Daughter drops 1kg of flour onto the floor
"Muuuuum! What do I do?"

"Muuuuuum! What does 1C mean? What does 1 little t mean? What does 1 big T mean? What is 200 small m, big l? What's whisk???"

Recipe says 1tsp of vanilla essence
"Oops. Mum, I accidentally put one cup of vanilla essence in. Does that matter?"

My eldest daughter is a great help in the kitchen. Sometimes I think that she can cook even better than me. My teen boys... not so much. Even something like two minute noodles is a hassle and ends up being a huge mess which I'm forced to clean up. It's safer for me and for them if they don't enter the kitchen unless it is absoloutley necessary.

But today...
they surprised me.

We (16, 11, 8, 5 year olds, baby and I) had been out for a looong day at the shops and in the car ride home I was thinking about how much I wanted to NOT cook dinner.

When we arrived home, this was all ready and waiting to be put into the oven:

Recipe and image here

Yes, my 15 and 16 year old boys worked together to make the above creation. It's not the hardest recipe ever, but I am very excited that they can actually put something together without having to be asked. At least that's one less thing for their future wives to complain about.

I am seriously hoping and praying that it tastes as good as it looks. Will report back later!

Saturday, July 3, 2010

The Name Game

I looove choosing names. Love it, love it, love it. I could quite happily be employed into the baby-naming business. My husband and my kids think I'm crazy. When I try to start a discussion about names (usually every night, ha!) I am met with these reactions:

Oh My God. No. Baby names? Again? Seriously?

Change of subject, pleeeease.

Um, yep. I like Zelda and Esmerelda. Now, shhh. I'm trying to watch TV.

So, unfortunately, I am left to play the name game all by myself. Boo! I am the one who trawls through books (my bible is pictured above) and suggests all of the names and luckily my husband usually agrees. We hadn't talked about names for my whole pregnancy with the twins, so when they were born, they were nameless for just over a week.
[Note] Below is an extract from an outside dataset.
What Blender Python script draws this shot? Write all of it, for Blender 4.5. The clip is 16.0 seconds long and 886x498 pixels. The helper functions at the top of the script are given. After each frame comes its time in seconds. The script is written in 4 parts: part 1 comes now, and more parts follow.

Since then, we have made a conscious effort to have a name picked out and ready to go.

For the purpose of this post, I am going to share my kids' names with you. I may remove them in the future, but I will post them so you can get an idea of our "naming style". Here we go:

Janeequah
Shawanga
Deezel
Zoleeka
Jermajesty
Shaneekwah
Kywanda

Ha. Kidding, of course. Although, most of my children have told me sometime during their childhood that they wanted a name change. I wonder how they'd feel with names like those.

So, we have:

(names have been removed)
Now, you won't have noticed this because I didn't until my fifth child, but we haven't doubled up on any letters for first names or middle names. So, me being me (crazy, OCD naming freak) decided to continue on with that tradition.

The letters that are left for us to work with are:

B, D, F, O, P, Q, U, V, W, Y

My favourites are (these will change on a daily basis):

Girls -
Bridget
Olivia
Piper/Pippa
Zara
Zoe

Boys -
Blake
Dylan
Oliver
Zachary
Zane

There you have it. Thankyou blog, for being the.only.one who will listen to my baby name dribble.

What? What do you mean I'm crazy for already having lists of names?